OPINION CULTURE ET CRÉDITS D’IMPÔT

Qu’on règle d’abord le problème de la santé

Résumé du mémoire des auteurs présenté à la Commission d’examen sur la fiscalité québécoise et rédigé au nom des 25 000 artistes, artisans et créateurs culturels membres de l’Alliance québécoise des techniciens de l’image et du son (AQTIS), de l’Association des réalisateurs et réalisatrices du Québec (ARRQ), de la Société des auteurs de radio, télévision et cinéma (SARTEC), de l’Union des artistes (UDA), de la Guilde des musiciens et musiciennes du Québec (GMMQ) et de la Société professionnelle des auteurs et des compositeurs du Québec (SPACQ).

Notre mémoire martèle trois points fondamentaux. Le premier point est que la culture est un bien public et que plusieurs de ses produits sont soumis à d’importantes économies d’échelle. À défaut d’aide financière publique, ils ne sont rentables que dans de très grands marchés. Sans implication financière de l’État, notre culture locale finirait par être oblitérée par l’impérialisme culturel américain, japonais ou chinois. L’affirmation malheureusement répandue selon laquelle les entreprises culturelles locales qui ne passent pas le test de la rentabilité marchande pure devraient disparaître contredit non seulement le gros bon sens, mais également tous les canons de la science économique contemporaine appliqués au secteur culturel.

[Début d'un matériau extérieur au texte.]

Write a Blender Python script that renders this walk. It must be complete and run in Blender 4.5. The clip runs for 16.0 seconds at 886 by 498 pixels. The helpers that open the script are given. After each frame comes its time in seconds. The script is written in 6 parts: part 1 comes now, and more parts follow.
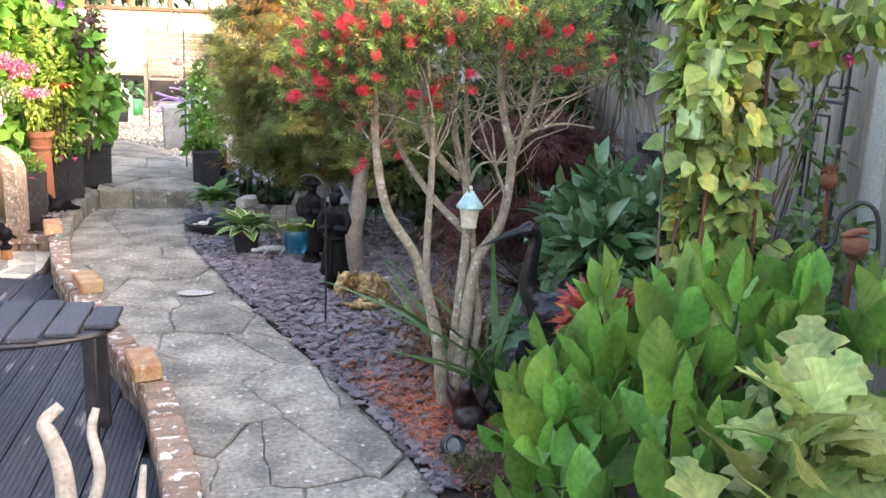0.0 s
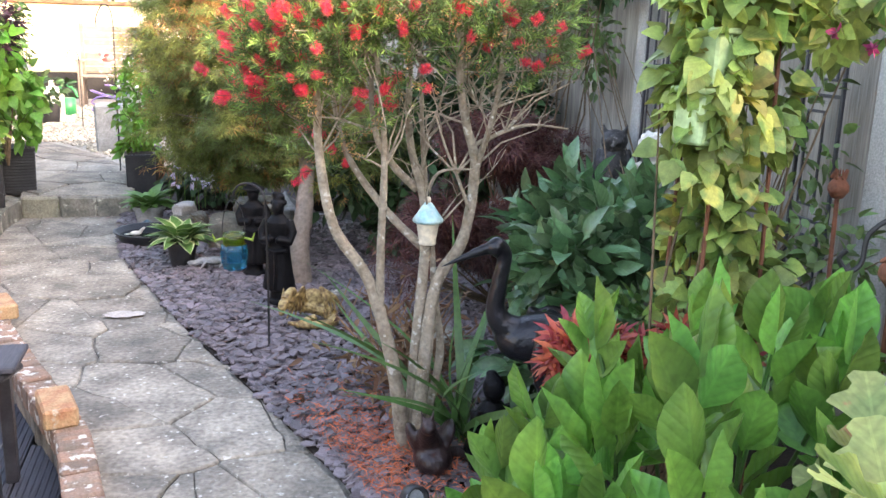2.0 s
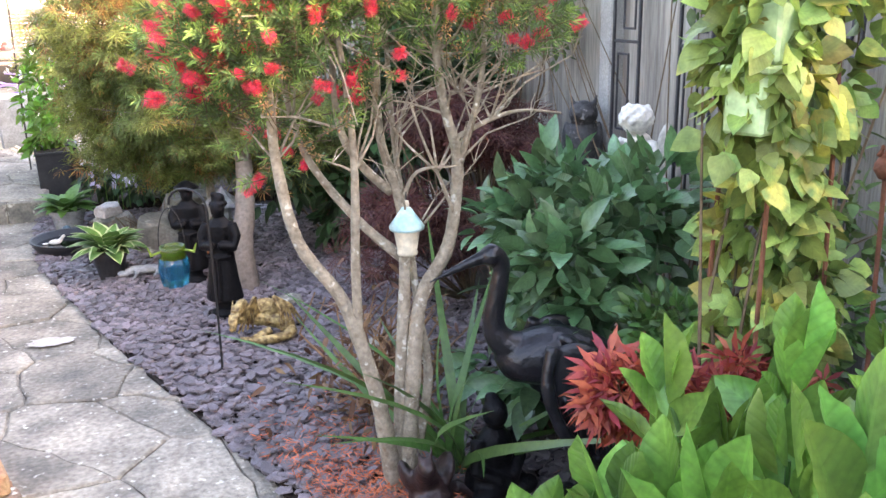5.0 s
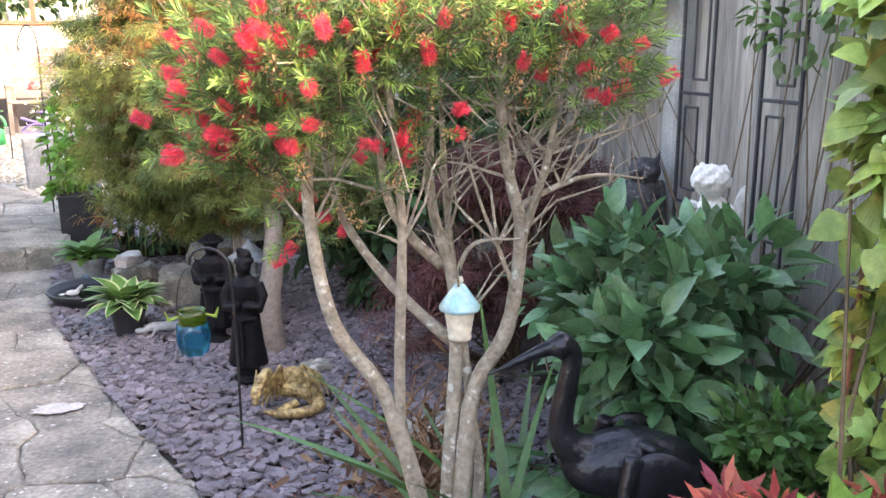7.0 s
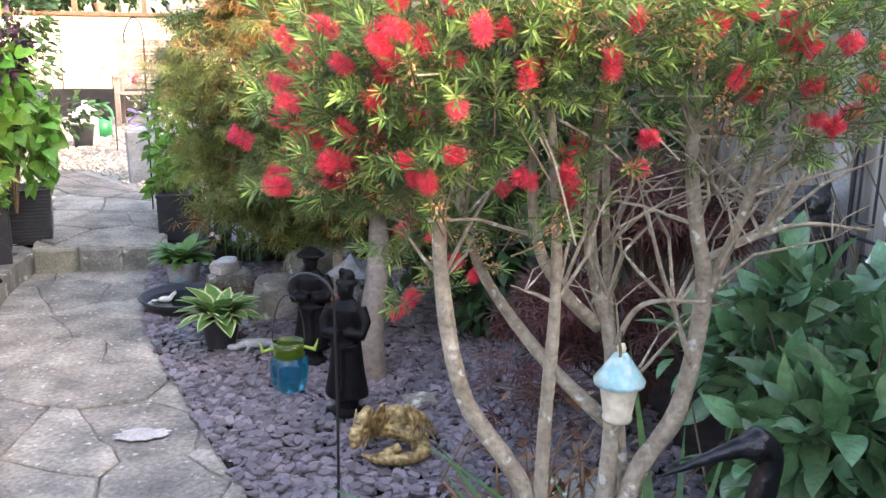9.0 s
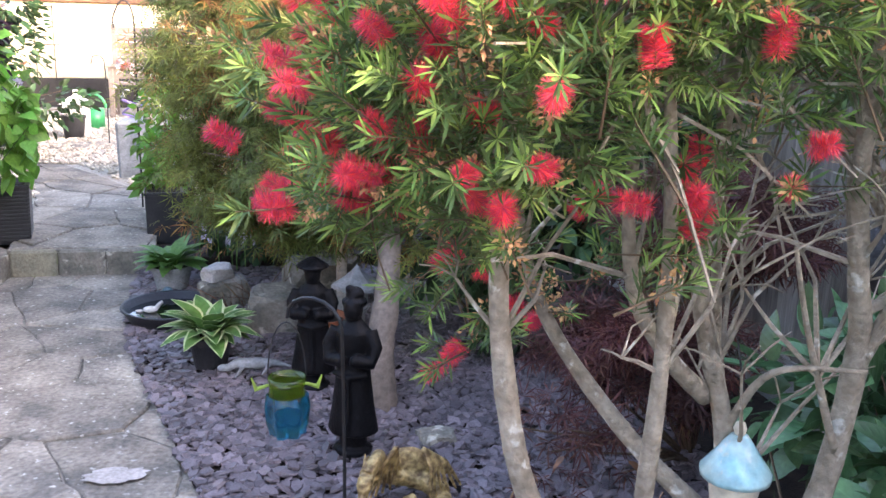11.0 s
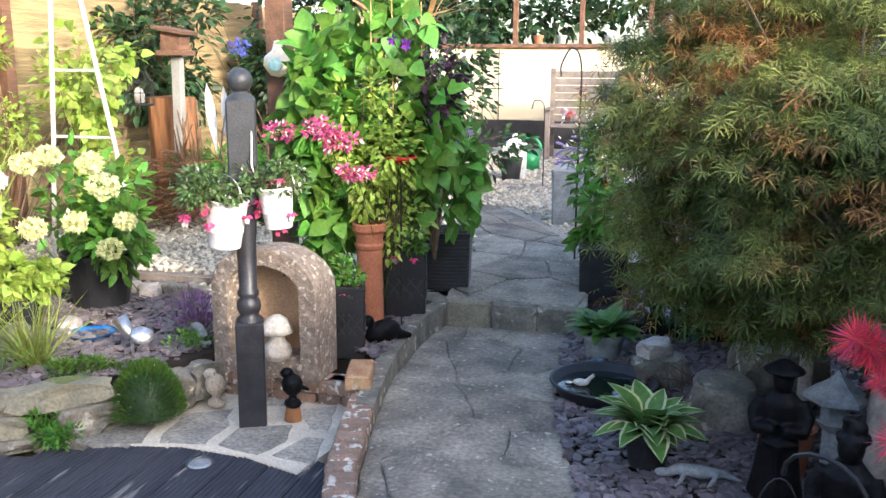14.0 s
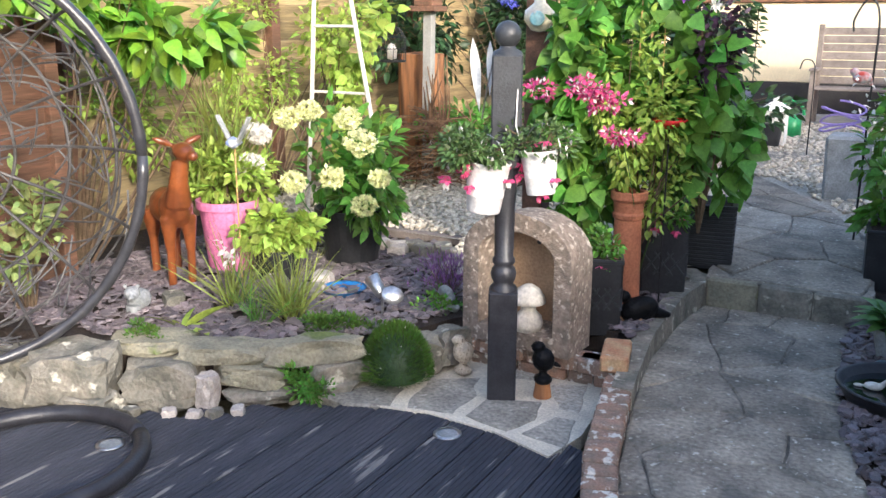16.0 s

Notre deuxième point est que, depuis une décennie, la rentabilité des industries culturelles est fragile et que la précarité d’emploi des travailleurs de la culture est croissante. De 2011 à 2013, en proportion de leur valeur ajoutée, les immobilisations de nos industries culturelles ont été supérieures de 40 % à celles de nos industries manufacturières. Malgré tout, le poids de la culture dans le PIB du Québec est en recul. Les travailleurs de la culture sont de plus en plus nombreux à se déclarer travailleurs autonomes plutôt que salariés, à occuper plusieurs emplois à la fois et à occuper des emplois à temps partiel. Ça sent partout la hausse du chômage structurel.

L’affirmation voulant que les travailleurs touchés par les réductions de crédits d’impôt n’auront qu’à se trouver un autre emploi est passablement téméraire.

Ces mesures, si elles voient le jour, vont accentuer la fragilité des entreprises culturelles et la précarité d’emploi de leurs travailleurs.

Le problème avec ces mesures annoncées est qu’elles s’ajoutent à d’autres menaces qui pèsent en même temps sur nos travailleurs de la culture : l’intensification de la concurrence mondiale par la voie numérique, et le sous-financement de nos deux principaux diffuseurs de produits culturels hors divertissement, Télé-Québec et Radio-Canada. Une estimation conservatrice de l’Association québécoise de la production médiatique (AQPM) a établi que la réduction des crédits d’impôt dans les seuls domaines de la télévision et du cinéma pourrait faire perdre 650 emplois directs. La disparition de Télé-Québec en éliminerait au moins 800 autres, auxquels il faudrait ajouter l’effet des coupes annoncées à Radio-Canada.

Notre troisième point est que la Culture n’est aucunement responsable des difficultés financières du gouvernement. Elle a, au contraire, aidé à les atténuer. C’est la Santé qui est la source du problème. Depuis 2006, les dépenses de programmes du Québec en Santé ont augmenté de 40 %, l’économie a crû de 26 %, et les dépenses de programmes en Culture n’ont progressé que de 11 %.

Il est, par conséquent, singulièrement effronté de clamer que « la réduction des dépenses nécessite des efforts de tous » et que « chacun doit faire sa part » sans tenir compte que la plupart des missions autres que la Santé, y compris la Culture, ont déjà fait plus que leur part pour assainir les finances de l’État.

Dans les circonstances, la pire solution, sur le plan de l’efficacité comme de l’équité, consisterait à laisser le secteur-éléphant de la Santé – 50 fois plus gros que la Culture – continuer à écraser toutes les autres missions gouvernementales comme il le fait déjà depuis vingt ans. Qu’on règle d’abord le problème de la Santé, on pourra se reparler après.